基本的には将来ホワイトカラーになる大学生にとって、いわゆる現場と呼ばれる場所で緊張感をもって働ける機会は実はかなり限られています。自己訓練をしつつお金を貰えると思えば、これほどありがたいことはありません。

もともと流動性知能が高い人がこれらの経験を積みやすいだけでは?という批判

これらの対処法を紹介すると、ある反論が返ってくる場合があります。卵が先か鶏が先か、すなわち「これらのことをしたから流動性知能が高いわけではなく、もともと流動性知能が高い人がこれらの分野に適性があり、適正があるからうまくこなせ、うまくこなせるから続けることができ、その結果として共通の経験を積んでいるのだ」という趣旨の反論です。実際、そういう側面もあると思います。

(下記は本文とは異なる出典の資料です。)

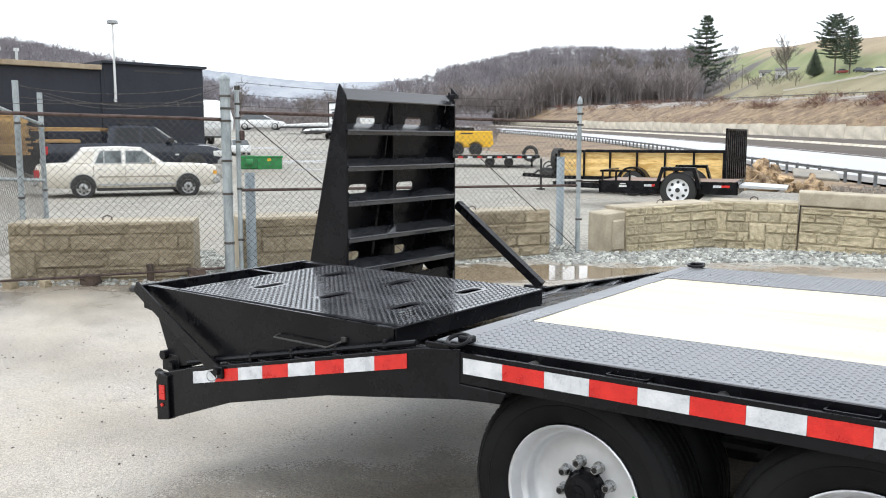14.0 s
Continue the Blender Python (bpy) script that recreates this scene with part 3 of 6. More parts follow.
def frame_under():
    for y in (0.56, 1.74):
        bm = B()
        prism(bm, [(-1.5, 0.36), (-0.6, 0.462), (0.0, 0.495), (5.2, 0.495), (5.2, 0.51), (0.0, 0.51), (-0.6, 0.477), (-1.5, 0.375)], y - 0.06, y + 0.06, "y")
        prism(bm, [(-1.5, 0.37), (-0.6, 0.47), (0.0, 0.50), (5.2, 0.50), (5.2, 0.76), (-0.2, 0.76), (-1.5, 0.47)], y - 0.006, y + 0.006, "y")
        tpart("main_beam", bm, BLACK_ROUGH, trailer)
    x = -0.02
    while x < 5.1:
        bm = B()
        box(bm, x - 0.03, x + 0.03, 0.08, W - 0.08, 0.70, 0.786)
        tpart("cross_member", bm, BLACK_ROUGH, trailer)
        x += 0.42
    for xa in (0.337, 1.199):
        bm = B()
        rod(bm, (xa, 0.24, 0.368), (xa, W - 0.24, 0.368), 0.055, 14)
        for y in (0.72, 1.58):
            box(bm, xa - 0.05, xa + 0.05, y - 0.06, y + 0.06, 0.40, 0.47, 0.006)
        part("axle", bm, BLACK_ROUGH, trailer, smooth=True)
        for y in (0.72, 1.58):
            bm = B()
            pipe(bm, [(xa - 0.40, y, 0.50), (xa - 0.2, y, 0.44), (xa, y, 0.42), (xa + 0.2, y, 0.44), (xa + 0.40, y, 0.50)], 0.032, 6)
            part("leaf_spring", bm, BLACK_ROUGH, trailer)
    for y in (0.72, 1.58):
        bm = B()
        box(bm, 0.74, 0.80, y - 0.05, y + 0.05, 0.42, 0.70, 0.01)
        part("spring_hanger", bm, BLACK_ROUGH, trailer)
    for y in (0.10, W - 0.62):
        bm = B()
        box(bm, 1.62, 1.66, y, y + 0.52, 0.61, 0.70, 0.004)
        box(bm, 1.60, 1.66, y, y + 0.52, 0.68, 0.712, 0.004)
        part("mud_flap_bracket", bm, BLACK, trailer)


frame_under()


def wheel(x, y, s, label=True):
    """An outer dual wheel and the inner tyre behind it. s: +1 when the dish faces -y."""
    def Y(a):
        return a * s
    c = (x, y, 0.368)
    # tyre profile: (axial, radius)
    prof = [(0.020, 0.237), (0.006, 0.255), (-0.004, 0.29), (-0.004, 0.315), (0.004, 0.342), (0.016, 0.362), (0.030, 0.372)]
    for g in (0.055, 0.088, 0.121, 0.154):
        prof += [(g - 0.006, 0.378), (g - 0.0045, 0.366), (g + 0.0045, 0.366), (g + 0.006, 0.378)]
    prof += [(0.18, 0.372), (0.194, 0.362), (0.206, 0.342), (0.214, 0.315), (0.214, 0.29), (0.204, 0.255), (0.19, 0.237)]
    bm = B()
    lathe(bm, [(Y(a), r) for a, r in prof], 72, "y", c, close=True)
    tyre = part("tyre", bm, RUBBER, trailer, "black ribbed truck tyre", smooth=True)
    bm = B()
    for a0 in (-0.0042,):
        for r in (0.300, 0.352):
            lathe(bm, [(Y(a0 + (0.004 if r > 0.32 else -0.0005)), r), (Y(a0 - 0.001 + (0.004 if r > 0.32 else -0.0005)), r + 0.002), (Y(a0 + (0.005 if r > 0.32 else 0.0)), r + 0.004)], 72, "y", c)
    # open ends of the thin raised rings are closed off by removing the caps
    bmesh.ops.delete(bm, geom=[f for f in bm.faces if len(f.verts) > 8], context="FACES")
    part("sidewall_ring", bm, RUBBER, tyre, smooth=True)
    # shoulder lugs of the tread
    verts, faces = [], []
    for i in range(84):
        t = 2 * math.pi * i / 84
        k = len(verts)
        for dt in (0.0, 0.05):
            for a, r in ((0.006, 0.350), (0.034, 0.3755), (0.034, 0.372), (0.010, 0.346)):
                verts.append((c[0] + r * math.cos(t + dt), c[1] + Y(a), c[2] + r * math.sin(t + dt)))
        for j in range(4):
            faces.append((k + j, k + (j + 1) % 4, k + 4 + (j + 1) % 4, k + 4 + j))
        faces += [(k, k + 1, k + 2, k + 3), (k + 4, k + 5, k + 6, k + 7)]
    raw("tread_shoulder", verts, faces, RUBBER, tyre, kind="stuff")
    bm = B()
    rim = [(0.024, 0.226), (0.012, 0.236), (0.009, 0.232), (0.012, 0.226), (0.022, 0.222), (0.045, 0.217), (0.056, 0.213), (0.062, 0.201), (0.072, 0.196), (0.098, 0.193), (0.108, 0.189), (0.115, 0.180), (0.121, 0.165),
           (0.124, 0.14), (0.126, 0.11), (0.126, 0.06), (0.15, 0.05), (0.16, 0.19), (0.06, 0.224)]
    lathe(bm, [(Y(a), r) for a, r in rim], 64, "y", c, close=True)
    wr = part("rim", bm, SILVER, trailer, "silver painted dished steel rim", smooth=True)
    bm = B()
    hub = [(0.127, 0.066), (0.10, 0.064), (0.094, 0.058), (0.09, 0.056), (0.068, 0.055), (0.062, 0.050), (0.06, 0.026), (0.055, 0.024), (0.055, 0.004)]
    lathe(bm, [(Y(a), r) for a, r in hub], 24, "y", c)
    box(bm, c[0] - 0.018, c[0] + 0.018, *sorted((c[1] + Y(0.05), c[1] + Y(0.056))), c[2] - 0.003, c[2] + 0.003)
    part("hub_cap", bm, BLACK, wr, "black hub cap", smooth=True)
    for i in range(8):
        t = 2 * math.pi * (i + 0.35) / 8
        p = (c[0] + 0.087 * math.cos(t), c[2] + 0.087 * math.sin(t))
        bm = B()
        lathe(bm, [(Y(0.128), 0.0205), (Y(0.121), 0.0205), (Y(0.117), 0.0165), (Y(0.117), 0.008)], 14, "y", (p[0], c[1], p[1]))
        rod(bm, (p[0], c[1] + Y(0.118), p[1]), (p[0], c[1] + Y(0.090), p[1]), 0.0158, 6)
        lathe(bm, [(Y(0.0902), 0.0145), (Y(0.087), 0.0125), (Y(0.087), 0.0085)], 12, "y", (p[0], c[1], p[1]))
        part("wheel_nut", bm, CHROME, wr, "bright zinc wheel nut")
        # black disc stands in for the shade in the nut's open end
        bm = B()
        rod(bm, (p[0], c[1] + Y(0.095), p[1]), (p[0], c[1] + Y(0.0860), p[1]), 0.0098, 10)
        part("nut_hollow_shade", bm, BLACK_ROUGH, wr)
    # inner dual
    bm = B()
    lathe(bm, [(Y(a + 0.245), r) for a, r in prof], 48, "y", c, close=True)
    part("tyre", bm, RUBBER, trailer, smooth=True)
    bm = B()
    lathe(bm, [(Y(0.13), 0.20), (Y(0.26), 0.20), (Y(0.27), 0.236), (Y(0.44), 0.236), (Y(0.44), 0.10), (Y(0.30), 0.10)], 32, "y", c, close=True)
    part("brake_drum", bm, BLACK_ROUGH, trailer, smooth=True)
    return wr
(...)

しかし、流動性知能が高い人と話をすると、最初はそれほど上手くできなかったが、頑張って続けた結果として能力が向上したと実感している人は多くいます。実際、これらの方法を紹介し実践させたことで性格や能力が大きく変わったケースを多く目にしてきました。私自身、海外バックパックの経験や英会話を習得したことで思考回路のダイナミズムが大きく変わった実感があります。社会人の中にも、学生時代にアルバイトをがんばって良かったと振り返る人は多くいます。

電話対応なんてストレスが多そうでいやだと忌避的にならず、また、留学や語学なんて"意識高い系"がやることだなどと斜に構えないようにしましょう。

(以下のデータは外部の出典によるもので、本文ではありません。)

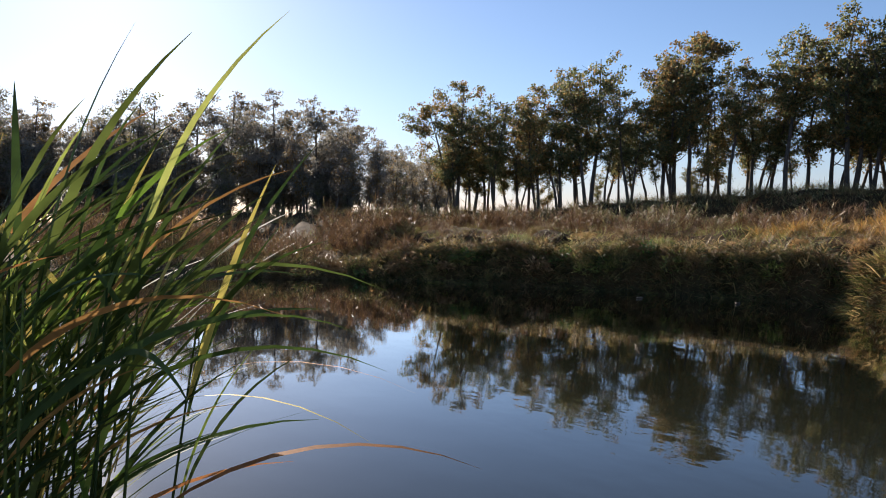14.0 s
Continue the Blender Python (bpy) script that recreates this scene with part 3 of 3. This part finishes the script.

論より証拠といいますか、まずはやってみることです。そもそも、やる前からあれこれメリットデメリットを考えること事態が結晶性知能優位の思考法です。もちろん結晶性知能それ自体は悪くないのですが、流動性知能が低いためにそれらを生かすことができないとすれば、本当にもったいないことですから、まずは動いてみることです。

今からでも遅くない!

大切なのは、定型的なパターンで対応できない状況に身をおくことで、臨機応変に対処する力を鍛えるということです。現在社会人をしており、時間的金銭的な余裕がなく海外を一人旅したり留学したりすることは難しく、業務も臨機応変な対応が求められるものでなくとも他に方法はあります。

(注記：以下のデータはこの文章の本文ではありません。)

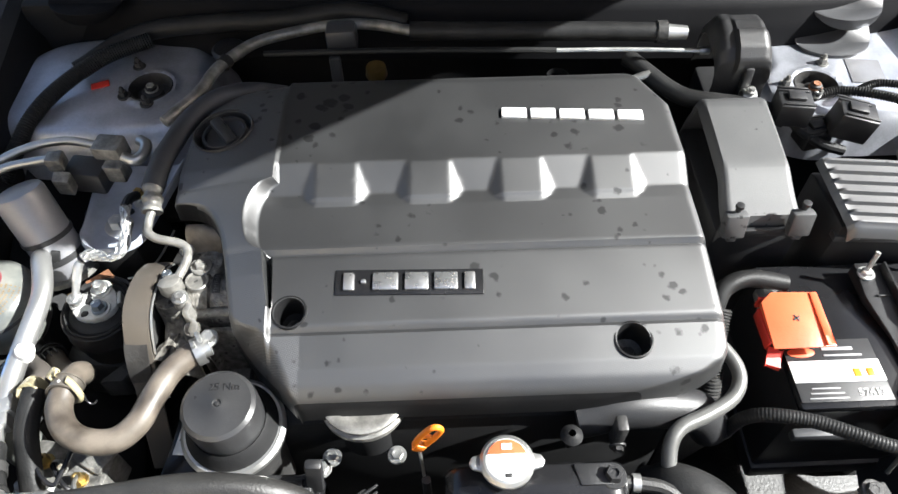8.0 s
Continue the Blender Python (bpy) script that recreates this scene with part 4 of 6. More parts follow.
def build_cover():
    c = thing("engine_cover", (0, 1.38, 0.7), "large dark grey moulded plastic engine cover with oil spots", "engine cover")
    nu, nv = 220, 200
    def f(u, v):
        y = lerp_table(v, [0, 0.03, 0.06, 0.45, 0.58, 1], [1.168, 1.173, 1.192, 1.382, 1.4105, 1.612])
        xl, xr = lerp_table(y, *CX_L), lerp_table(y, *CX_R)
        x0 = max(shelf_edge(y), xl + 0.010)
        if u < 0.22:
            x = xl + (x0 - 0.001 - xl) * u / 0.22
        elif u < 0.32:
            x = x0 - 0.001 + 0.020 * (u - 0.22) / 0.10
        else:
            x = x0 + 0.019 + (xr - x0 - 0.019) * (u - 0.32) / 0.68
        z = cover_z(x, y)
        e = min(x - xl, xr - x)
        w = 0.012 if x > -0.1 else lerp_table(y, [1.40, 1.42], [0.008, 0.004])
        if e < w:
            z -= w * (1 - math.sqrt(max(0, 1 - (1 - e / w) ** 2)))
        return Vector((x, y, z))
    def keep(u, v):
        p = f(u, v)
        for x, y, r in HOLES:
            if math.hypot(p.x - x, p.y - y) < r:
                return False
        return math.hypot(p.x + 0.350, p.y - 1.518) > 0.035
    bm = grid(nu, nv, f, 0, keep)
    for hx, hy, hr in HOLES + [(-0.350, 1.518, 0.0355)]:
        snap_rim(bm, lambda x, y: math.hypot(x - hx, y - hy) - hr, cover_z)
    # skirt down from the rim
    rim = [e for e in bm.edges if len(e.link_faces) == 1]
    outer = [e for e in rim if not any(math.hypot(e.verts[0].co.x - x, e.verts[0].co.y - y) < r + 0.006 for x, y, r in HOLES + [(-0.350, 1.518, 0.034)])]
    r = bmesh.ops.extrude_edge_only(bm, edges=outer)
    for v in [g for g in r["geom"] if isinstance(g, bmesh.types.BMVert)]:
        v.co.z -= 0.010 if v.co.y < 1.172 else 0.024
        m = Vector((-0.09, 1.38, 0))
        v.co += Vector((v.co.x - m.x, v.co.y - m.y, 0)).normalized() * 0.001
    shell = part("cover_shell", bm, COVER, c)
    shell.data.materials.append(COVER_STIPPLE)
    shell.data.materials.append(COVER_FINE)
    shell.data.materials.append(COVER_SHADED)
    for poly in shell.data.polygons:
        q = poly.center + c.location
        # front skirt and left flank, away from the sun, take the shaded plastic
        if q.y < 1.1735 and q.x < 0.19:
            poly.material_index = 3
            continue
        if q.x - lerp_table(q.y, *CX_L) < 0.007:
            poly.material_index = 3 if abs(poly.normal.z) < 0.12 and q.y > 1.19 else 0
            continue
        if q.x < shelf_edge(q.y) - 0.0005 or (q.y < 1.2385 and q.x < -0.235):
            poly.material_index = 1
        elif q.y < 1.2385:
            poly.material_index = 2
    for x, y, rr in HOLES:
        z = cover_z(x, y)
        h = part("bolt_well", lathe([(rr + 0.0035, -0.003), (rr + 0.0030, 0.0006), (rr + 0.0015, 0.0010), (rr, -0.001), (rr * 0.92, -0.006), (rr * 0.88, -0.035), (0, -0.036)], (x, y, z), (0, -0.13, 1), 48), COVER_SHADED, c, "deep round bolt well")
        part("well_nut", bolt((x, y, z - 0.034), 0.006, h=0.01), BLACK, h)
    # oil filler cap, sunk in the left rear corner
    fx, fy = -0.350, 1.518
    fz = cover_z(fx, fy)
    ax = Vector((-(cover_z(fx + 0.03, fy) - cover_z(fx - 0.03, fy)) / 0.06, -(cover_z(fx, fy + 0.03) - cover_z(fx, fy - 0.03)) / 0.06, 1)).normalized()
    w = part("filler_well", lathe([(0.0390, -0.006), (0.0390, 0.0012), (0.0382, 0.0026), (0.0368, 0.0018), (0.0356, -0.003), (0.0345, -0.013), (0, -0.013)], (fx, fy, fz), axis=ax, sides=64), BLACK, c, "round sunken oil filler well")
    q = Vector((fx, fy, fz)) - ax * 0.013
    cp = part("oil_cap", lathe([(0.0300, 0), (0.0300, 0.009), (0.0285, 0.0115), (0.0255, 0.0115), (0.0240, 0.0085), (0.0225, 0.0080), (0, 0.0080)], q, ax, 48), BLACK, w, "black oil filler cap")
    part("grip_bar", box(q + ax * 0.0125, (0.015, 0.048, 0.011), 0.003, (0, -6, 36)), BLACK, cp, "raised grip bar")
    nt = part("rear_notch", lathe([(0.0150, -0.002), (0.0160, -0.004), (0.0155, -0.02), (0, -0.02)], (0.083, 1.604, 0.822), sides=28), COVER_SHADED, c, "dark half-round notch with a bolt")
    part("notch_bolt", bolt((0.084, 1.605, 0.806), 0.006, h=0.006), DARK_METAL, nt)
    # white maker's badge: five plain blocks
    x0, x1 = -0.002, 0.180
    wd = (x1 - x0) / 5
    for i in range(5):
        x = x0 + wd * (i + 0.5)
        y = 1.5245 - 0.0026 * i
        part("badge_block", box((x, y, cover_z(x, y) + 0.0015), (wd * 0.86, 0.017, 0.004), 0.0012, (0, 0, -3)), WHITE_BADGE, c, "white raised badge block")
    # recessed plate with silver letters as plain blocks
    px, py = -0.118, 1.292
    fr = part("badge_plate", box((px, py, cover_z(px, py) + 0.0005), (0.163, 0.031, 0.003), 0.0014, (9, 0, -1.5)), BLACK_GLOSS, c, "dark recessed badge plate with a thin rim")
    for dx, w_ in ((-0.066, 0.012), (-0.050, 0.006), (-0.026, 0.028), (0.008, 0.026), (0.040, 0.026), (0.066, 0.012)):
        part("badge_letter", box((px + dx, py - dx * 0.026, cover_z(px, py) + 0.003), (w_, 0.021 if w_ > 0.007 else 0.005, 0.004), 0.0016, (9, 0, -1.5)), SILVER_BADGE, fr)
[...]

大切なのは、流動的な知性が存在することを素直に認めること、そうした環境に身を置くことを怖がらないことです。変なプライドがあったり、恥をかくことを恐れると、流動的知性を鍛える機会がないまま時が過ぎ、結果として固定的な状況でしか対処できなくなります。

これらの①~③の中で社会人が最も気軽に始められるのは英会話です。リスニングとスピーキングは、それ自体が流動性知能が求められる勉強ですし、また英語を身に着けることで海外に積極的に出るモチベーションも生まれます。